begin
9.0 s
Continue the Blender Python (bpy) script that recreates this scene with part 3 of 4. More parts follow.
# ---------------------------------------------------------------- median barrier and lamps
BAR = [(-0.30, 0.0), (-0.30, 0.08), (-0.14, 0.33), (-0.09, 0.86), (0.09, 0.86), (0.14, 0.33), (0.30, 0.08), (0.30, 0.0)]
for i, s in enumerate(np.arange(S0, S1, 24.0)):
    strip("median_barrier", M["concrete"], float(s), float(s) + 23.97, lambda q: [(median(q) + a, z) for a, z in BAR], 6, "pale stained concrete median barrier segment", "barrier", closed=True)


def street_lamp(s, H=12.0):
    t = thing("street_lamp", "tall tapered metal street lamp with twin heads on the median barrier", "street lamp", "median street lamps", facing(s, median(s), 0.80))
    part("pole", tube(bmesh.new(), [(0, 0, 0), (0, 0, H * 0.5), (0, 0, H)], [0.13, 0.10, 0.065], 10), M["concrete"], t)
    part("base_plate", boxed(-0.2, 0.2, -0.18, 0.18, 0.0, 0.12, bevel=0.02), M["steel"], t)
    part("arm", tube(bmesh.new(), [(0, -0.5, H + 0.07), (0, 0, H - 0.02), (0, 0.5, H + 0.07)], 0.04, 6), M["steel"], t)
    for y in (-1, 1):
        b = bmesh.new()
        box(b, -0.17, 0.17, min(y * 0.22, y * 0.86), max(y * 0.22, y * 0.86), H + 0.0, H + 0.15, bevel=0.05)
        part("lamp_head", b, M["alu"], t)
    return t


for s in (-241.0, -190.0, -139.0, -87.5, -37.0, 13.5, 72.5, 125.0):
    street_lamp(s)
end
begin
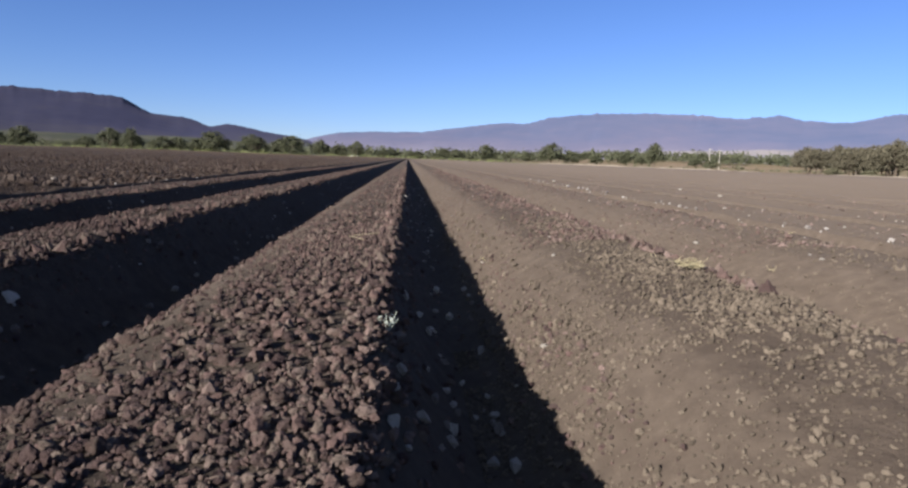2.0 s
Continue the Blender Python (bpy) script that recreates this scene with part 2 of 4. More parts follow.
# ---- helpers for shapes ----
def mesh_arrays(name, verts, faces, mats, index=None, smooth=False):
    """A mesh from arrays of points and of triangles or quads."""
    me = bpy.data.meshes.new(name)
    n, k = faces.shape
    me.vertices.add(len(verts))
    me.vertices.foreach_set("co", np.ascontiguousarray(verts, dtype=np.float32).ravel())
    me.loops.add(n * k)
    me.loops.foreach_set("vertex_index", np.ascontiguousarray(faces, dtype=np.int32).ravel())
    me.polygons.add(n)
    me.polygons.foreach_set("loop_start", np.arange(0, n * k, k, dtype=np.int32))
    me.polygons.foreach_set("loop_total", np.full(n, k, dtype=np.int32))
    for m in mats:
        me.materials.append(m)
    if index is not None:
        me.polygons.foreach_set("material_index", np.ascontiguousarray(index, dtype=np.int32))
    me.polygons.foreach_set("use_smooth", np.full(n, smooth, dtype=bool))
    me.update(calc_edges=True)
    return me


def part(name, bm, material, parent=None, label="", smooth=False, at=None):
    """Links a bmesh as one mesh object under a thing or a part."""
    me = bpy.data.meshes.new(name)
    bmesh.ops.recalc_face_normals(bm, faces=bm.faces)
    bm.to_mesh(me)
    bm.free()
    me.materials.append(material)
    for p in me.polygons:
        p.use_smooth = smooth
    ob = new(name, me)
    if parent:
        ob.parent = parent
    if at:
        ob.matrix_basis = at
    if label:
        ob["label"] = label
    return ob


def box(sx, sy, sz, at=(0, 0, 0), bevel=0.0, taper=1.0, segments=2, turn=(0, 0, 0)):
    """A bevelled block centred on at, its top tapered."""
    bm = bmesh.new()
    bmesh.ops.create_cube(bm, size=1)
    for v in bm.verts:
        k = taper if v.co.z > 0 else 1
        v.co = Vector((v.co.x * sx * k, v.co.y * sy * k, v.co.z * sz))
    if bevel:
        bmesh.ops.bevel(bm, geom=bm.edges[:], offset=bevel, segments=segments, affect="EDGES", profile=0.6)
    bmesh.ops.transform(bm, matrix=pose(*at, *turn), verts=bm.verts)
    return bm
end
begin
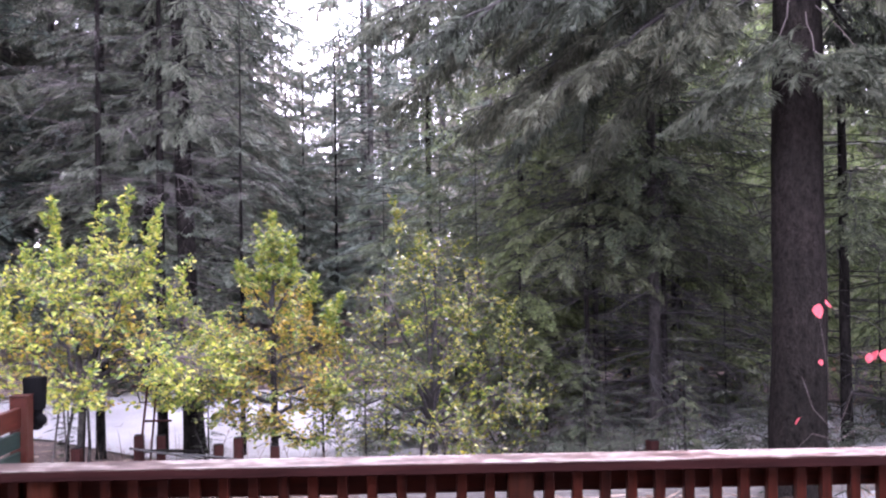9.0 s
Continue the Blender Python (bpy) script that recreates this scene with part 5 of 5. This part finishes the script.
end
• _Brief_
Go through the entries above and copy every line containing "More".

• _Finished answer_
Continue the Blender Python (bpy) script that recreates this scene with part 3 of 4. More parts follow.
Continue the Blender Python (bpy) script that recreates this scene with part 2 of 4. More parts follow.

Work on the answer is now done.